Oui, précipitez-vous sur Gallica, si votre bibliothèque préférée ne dispose pas de ce joyau, et apprêtez-vous à passer de bien meilleures soirées que celles proposées par de trop nombreuses chaînes de télévision !
Pourtant ce n'est pas par ce texte que j'ai découvert les amours de Daphnis et Chloé, mais bien par Maurice Ravel. Avant la première guerre mondiale, il a composé un ballet en trois parties narrant les aventures de ce couple de légende ; puis il en a tiré deux suites. C'est, paraît-il, la seconde qui est la plus connue. En tout cas c'est celle qui me fascine le plus, avec d'abord cette très longue introduction, « le lever du jour ». Elle est par elle-même la parfaite symbolique de toute l’œuvre littéraire qui l'a inspiré : cette étirement sans fin, comme en un mouvement perpétuel, n'est-ce pas cette approche dont on retarde toujours plus la conclusion de l'acte amoureux, comme si, rompant le charme, on craignait de perdre à jamais cette intensité qui nous fait entrevoir l'infini de l'éternité ? Moments de tension extrême que viennent calmer des interventions d'instruments solistes (flûtes).
Les deux mouvements qui suivent relèvent de la même force suggestive : le pantomime, d'abord et la danse générale ; les dialogues entre instruments solistes (en particulier les bois, et le violon solo) et l'orchestre renforcent cette interprétation sous-jacente du texte de Longus : corrélation entre aspirations amoureuses personnelles et intégration à un groupe social. Quant à la danse finale qui clôt la partition elle fait intervenir l'élément musical humain par excellence, en l'occurrence le chœur. On aurait trop tendance à oublier la part fondamentale du chœur dans la création antique : commentateur de l'action, et représentant collectif de l'individu, il ne l'intègre que mieux à l'action offerte au public. Et par-delà le chœur lui-même, il y a une intégration et participation totales de l'individu spectateur au spectacle lui-même. La danse finale prend alors une autre dimension, et chacun des auditeurs devient soit Daphnis soit Chloé.

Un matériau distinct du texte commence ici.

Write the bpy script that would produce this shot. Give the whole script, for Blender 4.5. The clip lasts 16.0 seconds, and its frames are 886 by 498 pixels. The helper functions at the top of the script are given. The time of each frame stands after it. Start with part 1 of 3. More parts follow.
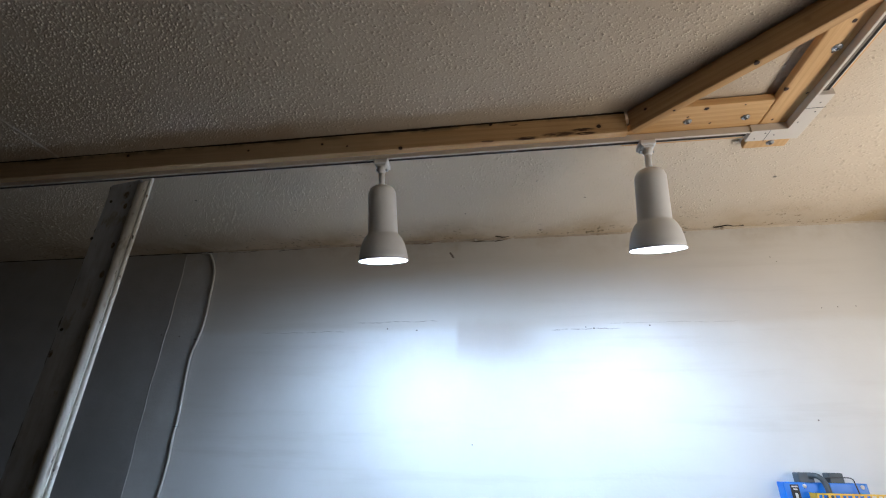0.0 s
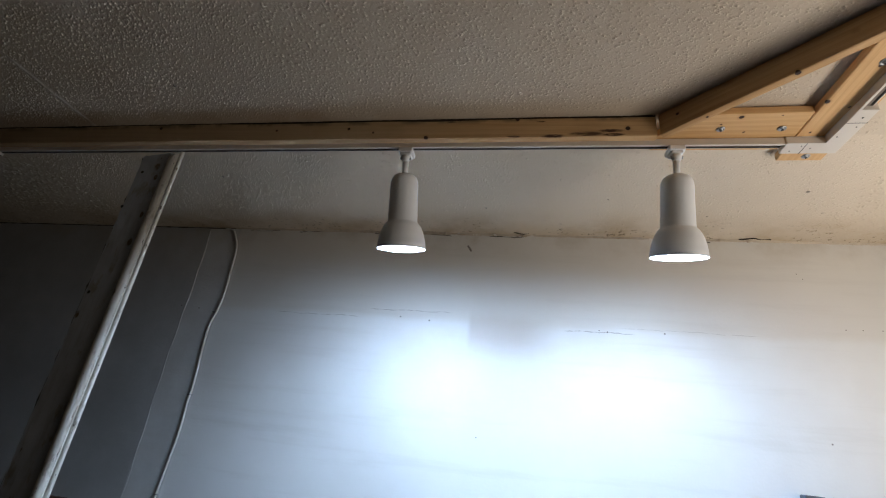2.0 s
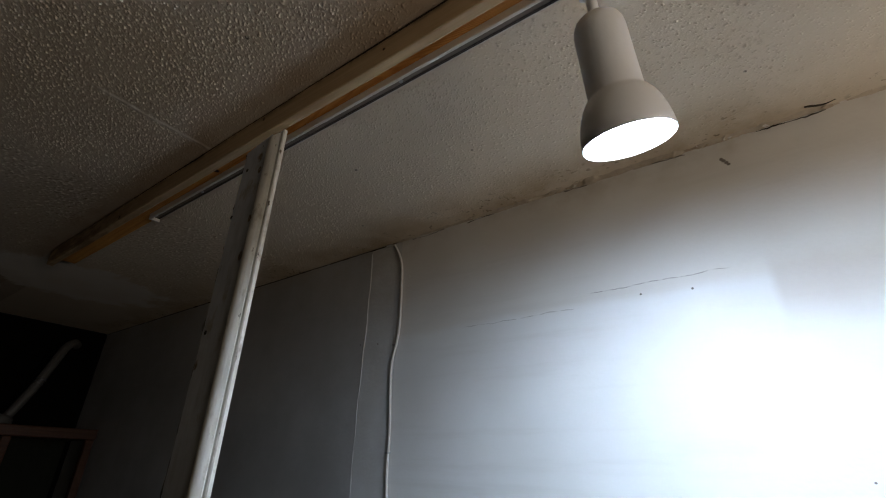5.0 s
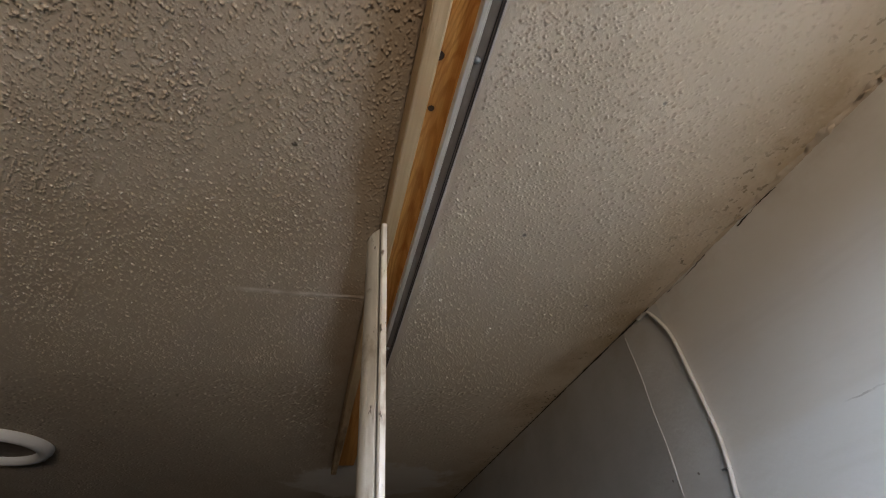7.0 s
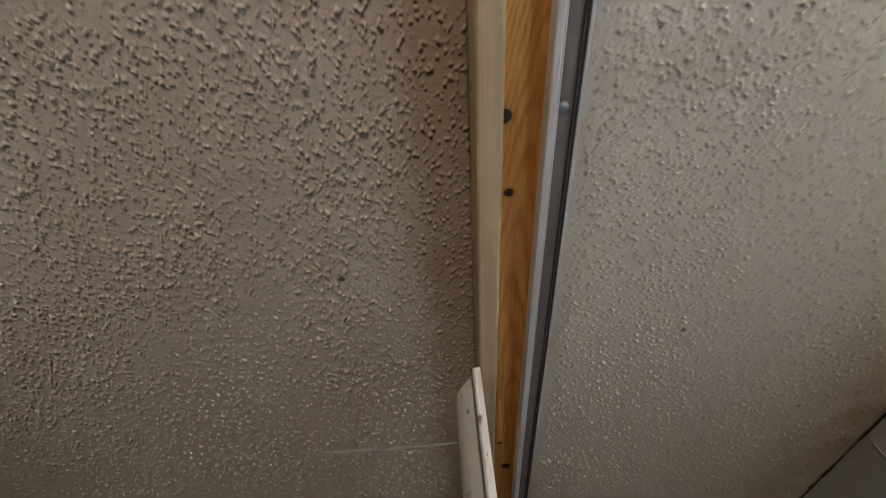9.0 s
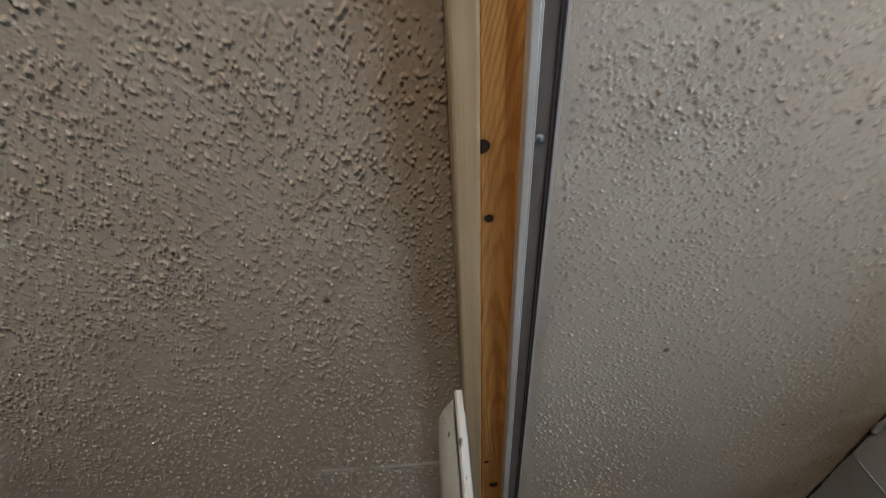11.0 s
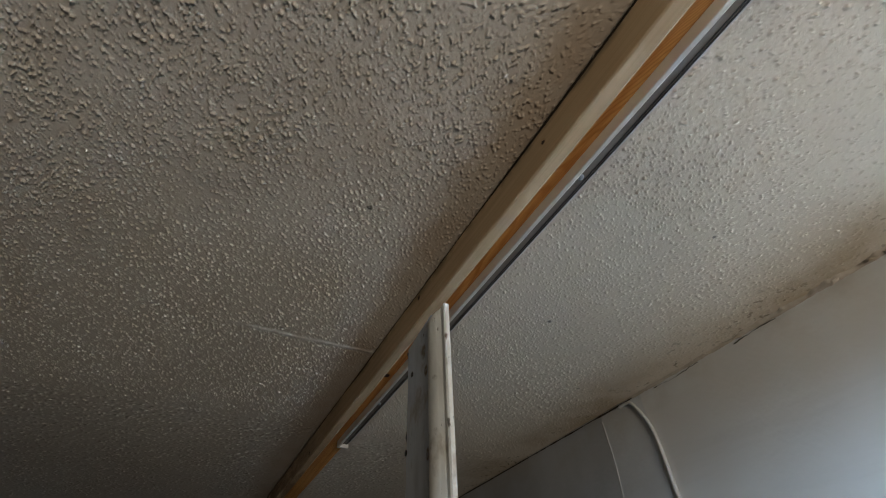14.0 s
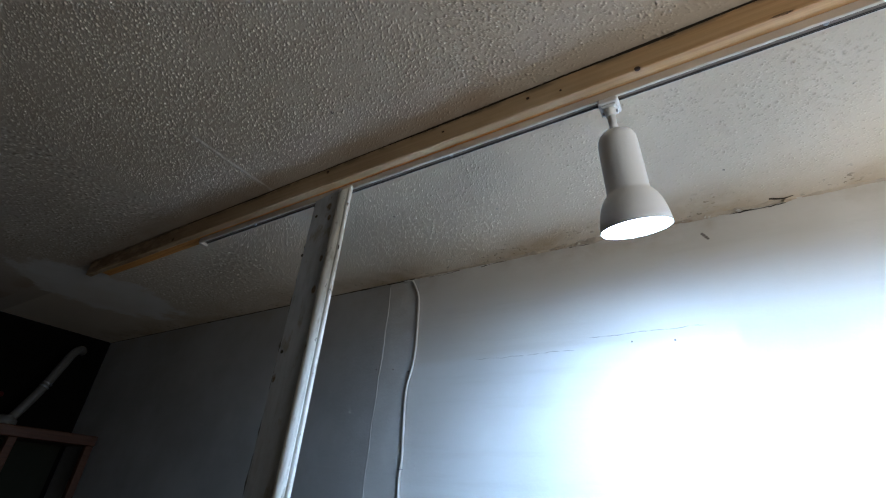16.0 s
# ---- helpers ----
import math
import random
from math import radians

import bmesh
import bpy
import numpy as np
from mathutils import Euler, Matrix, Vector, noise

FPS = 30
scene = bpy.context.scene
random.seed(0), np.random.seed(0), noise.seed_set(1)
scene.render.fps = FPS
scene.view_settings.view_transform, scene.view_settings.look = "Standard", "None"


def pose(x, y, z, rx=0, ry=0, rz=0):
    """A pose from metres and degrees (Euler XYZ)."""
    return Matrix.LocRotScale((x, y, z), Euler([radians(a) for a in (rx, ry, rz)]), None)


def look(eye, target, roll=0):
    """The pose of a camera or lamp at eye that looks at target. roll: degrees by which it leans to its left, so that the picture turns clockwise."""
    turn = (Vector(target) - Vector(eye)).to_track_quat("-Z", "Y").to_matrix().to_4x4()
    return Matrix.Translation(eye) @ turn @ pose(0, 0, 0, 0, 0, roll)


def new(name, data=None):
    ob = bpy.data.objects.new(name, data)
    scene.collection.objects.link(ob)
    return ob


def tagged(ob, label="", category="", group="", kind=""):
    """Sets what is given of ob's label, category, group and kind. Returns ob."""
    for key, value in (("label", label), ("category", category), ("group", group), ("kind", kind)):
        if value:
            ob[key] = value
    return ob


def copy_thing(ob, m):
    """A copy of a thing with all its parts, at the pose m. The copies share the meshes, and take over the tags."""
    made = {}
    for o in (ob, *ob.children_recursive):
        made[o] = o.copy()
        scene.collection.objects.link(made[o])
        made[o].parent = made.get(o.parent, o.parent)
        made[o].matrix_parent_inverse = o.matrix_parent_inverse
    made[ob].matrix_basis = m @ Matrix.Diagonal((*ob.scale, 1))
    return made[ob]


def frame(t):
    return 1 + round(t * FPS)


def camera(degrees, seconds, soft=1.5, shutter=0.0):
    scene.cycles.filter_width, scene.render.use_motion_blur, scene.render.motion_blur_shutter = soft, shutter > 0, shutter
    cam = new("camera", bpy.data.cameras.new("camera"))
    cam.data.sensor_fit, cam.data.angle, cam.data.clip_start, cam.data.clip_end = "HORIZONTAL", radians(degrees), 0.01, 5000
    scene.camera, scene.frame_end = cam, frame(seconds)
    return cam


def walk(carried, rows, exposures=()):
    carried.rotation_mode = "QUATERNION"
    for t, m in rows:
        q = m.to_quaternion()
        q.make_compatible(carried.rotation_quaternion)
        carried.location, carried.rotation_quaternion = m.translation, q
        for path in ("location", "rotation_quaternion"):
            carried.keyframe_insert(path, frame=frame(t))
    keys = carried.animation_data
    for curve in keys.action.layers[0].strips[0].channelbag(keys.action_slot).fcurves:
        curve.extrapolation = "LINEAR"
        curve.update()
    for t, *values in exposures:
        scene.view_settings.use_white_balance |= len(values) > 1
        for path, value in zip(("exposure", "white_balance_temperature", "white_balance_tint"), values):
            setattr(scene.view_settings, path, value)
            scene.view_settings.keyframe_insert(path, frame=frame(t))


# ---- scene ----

Et c'est ce qu'a parfaitement compris, me semble-t-il, le chorégraphe Jean-Christophe Maillot, dont la chaîne Mezzo nous a offert récemment sa version du ballet de Daphnis.
Comment ne pas être bouleversé par cette interprétation ? Toute cette première partie, où l'on assiste à la plus pure des épures de la séduction, est un véritable régal plastique ; l'audace, l'élégance des figures tout amène inéluctablement à cette découverte des corps et à leur puissance érotique ! Il faut admirer l'immensité de ce travail, où le couple ne fait que s'effleurer dans une incroyable parade amoureuse. Et quand sur la pantomime apparaît un autre couple, plus âgé, et que de la découverte amoureuse, Daphnis et Chloé passent à l'initiation, la charge émotionnelle devient énorme, par cette force érotique qu'elle dégage.
Très, très grande chorégraphie que signe là Jean-Christophe Maillot et qui rend parfaitement compte tant du texte de Longus que de celui musical de Maurice Ravel.
Et encore une fois, mille et mille merci à Mezzo qui retransmet de tels spectacles.